— Begin Supplied information —

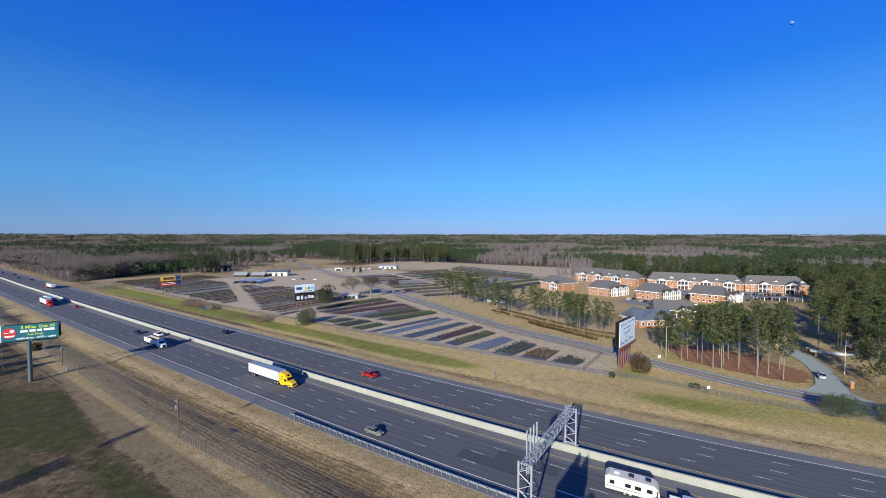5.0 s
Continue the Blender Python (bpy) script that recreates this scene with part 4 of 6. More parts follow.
def fence_gate():
    """A braced gate of thicker pipe in the fence by the dirt track."""
    root = thing("fence_gate", "braced galvanised pipe gate in the chain-link fence", "gate")
    spots = ((15.0, -41.75), (17.25, -41.6), (19.6, -41.5))
    for x, y in spots:
        bm = bm_new()
        tube(bm, (x, y, -0.3), (x, y, 2.15), 0.075, n=8)
        part("gate_post", bm, M["fence_steel"], root)
    for (p, q) in zip(spots, spots[1:]):
        for z in (1.15, 1.95):
            bm = bm_new()
            tube(bm, (*p, z), (*q, z), 0.04, n=6)
            part("gate_rail", bm, M["fence_steel"], root)


fence_gate()


# ---- nursery beds ----
def clump_mesh(bm, x, y, z, r, h, n, r2):
    for _ in range(n):
        a, d = r2.uniform(0, 6.28), r * math.sqrt(r2.random())
        cx, cy, cz = x + d * math.cos(a), y + d * math.sin(a), z + h * r2.uniform(0.25, 1)
        s = r * r2.uniform(0.45, 0.8)
        u = Vector((r2.uniform(-1, 1), r2.uniform(-1, 1), r2.uniform(-0.3, 1))).normalized()
        w = u.orthogonal().normalized()
        t = u.cross(w)
        k = [bm.verts.new((cx + s * p.x, cy + s * p.y, cz + s * p.z)) for p in (w, (t - 0.5 * w), (-t - 0.5 * w))]
        bm.faces.new(k)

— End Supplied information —

> [What you will do] Omit every picture, then repeat the remaining data exactly as it appears above.

> [Response]
5.0 s
Continue the Blender Python (bpy) script that recreates this scene with part 4 of 6. More parts follow.
def fence_gate():
    """A braced gate of thicker pipe in the fence by the dirt track."""
    root = thing("fence_gate", "braced galvanised pipe gate in the chain-link fence", "gate")
    spots = ((15.0, -41.75), (17.25, -41.6), (19.6, -41.5))
    for x, y in spots:
        bm = bm_new()
        tube(bm, (x, y, -0.3), (x, y, 2.15), 0.075, n=8)
        part("gate_post", bm, M["fence_steel"], root)
    for (p, q) in zip(spots, spots[1:]):
        for z in (1.15, 1.95):
            bm = bm_new()
            tube(bm, (*p, z), (*q, z), 0.04, n=6)
            part("gate_rail", bm, M["fence_steel"], root)


fence_gate()


# ---- nursery beds ----
def clump_mesh(bm, x, y, z, r, h, n, r2):
    for _ in range(n):
        a, d = r2.uniform(0, 6.28), r * math.sqrt(r2.random())
        cx, cy, cz = x + d * math.cos(a), y + d * math.sin(a), z + h * r2.uniform(0.25, 1)
        s = r * r2.uniform(0.45, 0.8)
        u = Vector((r2.uniform(-1, 1), r2.uniform(-1, 1), r2.uniform(-0.3, 1))).normalized()
        w = u.orthogonal().normalized()
        t = u.cross(w)
        k = [bm.verts.new((cx + s * p.x, cy + s * p.y, cz + s * p.z)) for p in (w, (t - 0.5 * w), (-t - 0.5 * w))]
        bm.faces.new(k)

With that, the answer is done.